I love O Magazine (although I just unsubscribed since I wasn’t keeping up with issues) and I thought you’d like this article too. Iyanla Vanzant answers the question, “How do I know when I’m settling for less?” and I thought her answers and tips can help you navigate through your clutter. After all, we usually the buy wrong things and talk ourselves into keeping them because we’re settling. Every time you try to get rid of something and then talk yourself into keeping it because it’s still perfectly good, has value, you paid for it, it was a gift, etc. — you’re settling!!! Stop.
Below I will copy the article and insert my thoughts, in blue, but you can read the original here.

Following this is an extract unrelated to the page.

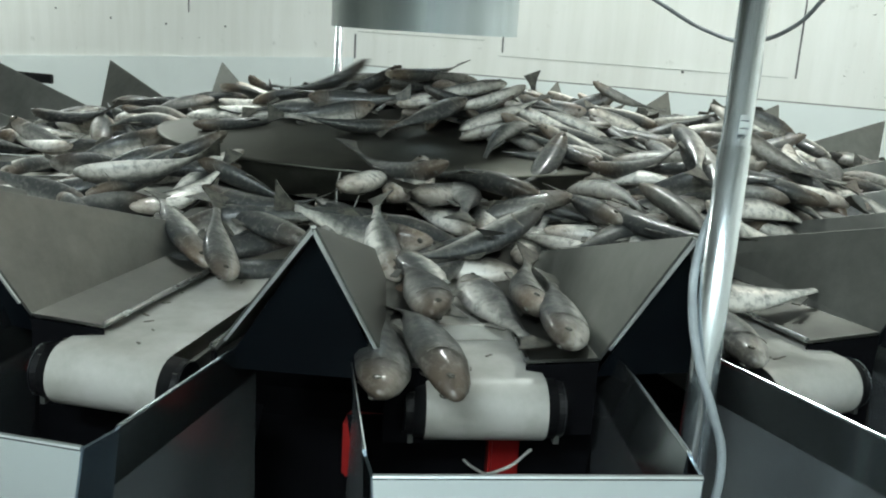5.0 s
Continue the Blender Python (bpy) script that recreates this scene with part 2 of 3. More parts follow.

“Some years ago, I was shopping and came upon a beautiful red dress. The color, style and length were perfect. But the store didn’t have it in my size. It did, however, have the same dress in navy, which I wasn’t crazy about. Then I noticed a pair of blue shoes nearby that complemented that blue dress. (I didn’t love those, either.) So what did I do? I bought both. I was afraid I wouldn’t find anything else, so I settled. (It won’t surprise you to learn that I’ve never worn the dress or the shoes.) You know you’ve done this…ditch the dress (and shoes) and ditch the guilt!
You’ve probably heard the saying “Better the devil you know than the devil you don’t.” Here’s a question: Why put up with any devil? Why not give ourselves only good things? When we believe we cannot have what we desire—when we lack faith in ourselves and in the goodness of life—we settle for less. We decide that whatever is in front of us is better than nothing. But believe me when I tell you that better than nothing isn’t good enough.
I often see people settle for less than they deserve in personal relationships: accepting bad behavior, excusing broken promises, accommodating people who take more than they give. Why? Because doing things we’ve grown accustomed to is familiar, comfortable. Bust out of this by changing this up at home — edit your belongings!
Which is why sometimes it can be tough to gauge whether we’re settling: When we tell ourselves that things are fine, we soon forget that they could be better. Here’s how to know whether you’re putting up with less than you deserve:
- When you have to work yourself into a state of excitement rather than naturally experiencing joy and passion, you’re probably settling. You should love everything you have, it should make you happy to look at, wear or use. Otherwise, you are settling if you keep it.
- When you bargain with yourself about what you can do without rather than feeling gratitude for what you already have, you’re probably settling. Appreciate what you have in your home and treasure it. It doesn’t deserve to be there if you don’t. No matter what; no excuses.
- When your focus is on the time and energy you’ve invested in an endeavor rather than the love, joy and gratification you’ve gained, you’re probably settling. On this, you have to focus time and energy on organizing, but the benefits greatly outweigh the work.
- When you’re making excuses about why you should stay put rather than going for what you truly want, you’re probably settling. Again, no excuses, “buts,” or “shoulds” when you think about getting rid of something. Simply, do I love this?
- When you spend more time complaining about what you have than appreciating it, you’re definitely settling. Don’t complain about not having space, time or feeling overwhelmed if you’re not willing to do the work and get rid of the stuff so you are only left with what you appreciate.But there is a lesson to be learned in everything. When we realize we’ve been settling, we discover what we actually believe. We learn that we perhaps think ourselves undeserving of happiness and find how susceptible we are to outside influences—because often we settle when others convince us it’s the right thing to do. Most important, we learn that we are not standing fully in our truth. Armed with this information, we can make new choices that support our desires—by beginning to believe that we can have what we really want. ” I love this part! Read it again!
Iyanla Vanzant is the host of OWN’s Iyanla: Fix My Life and the author of Peace from Broken Pieces. See Iyanla Vanzant on Oprah’s The Life You Want Weekend this fall.
Can you see where you’ve settled when it comes to keeping your stuff? Can you make some better choices so you will be happier at home?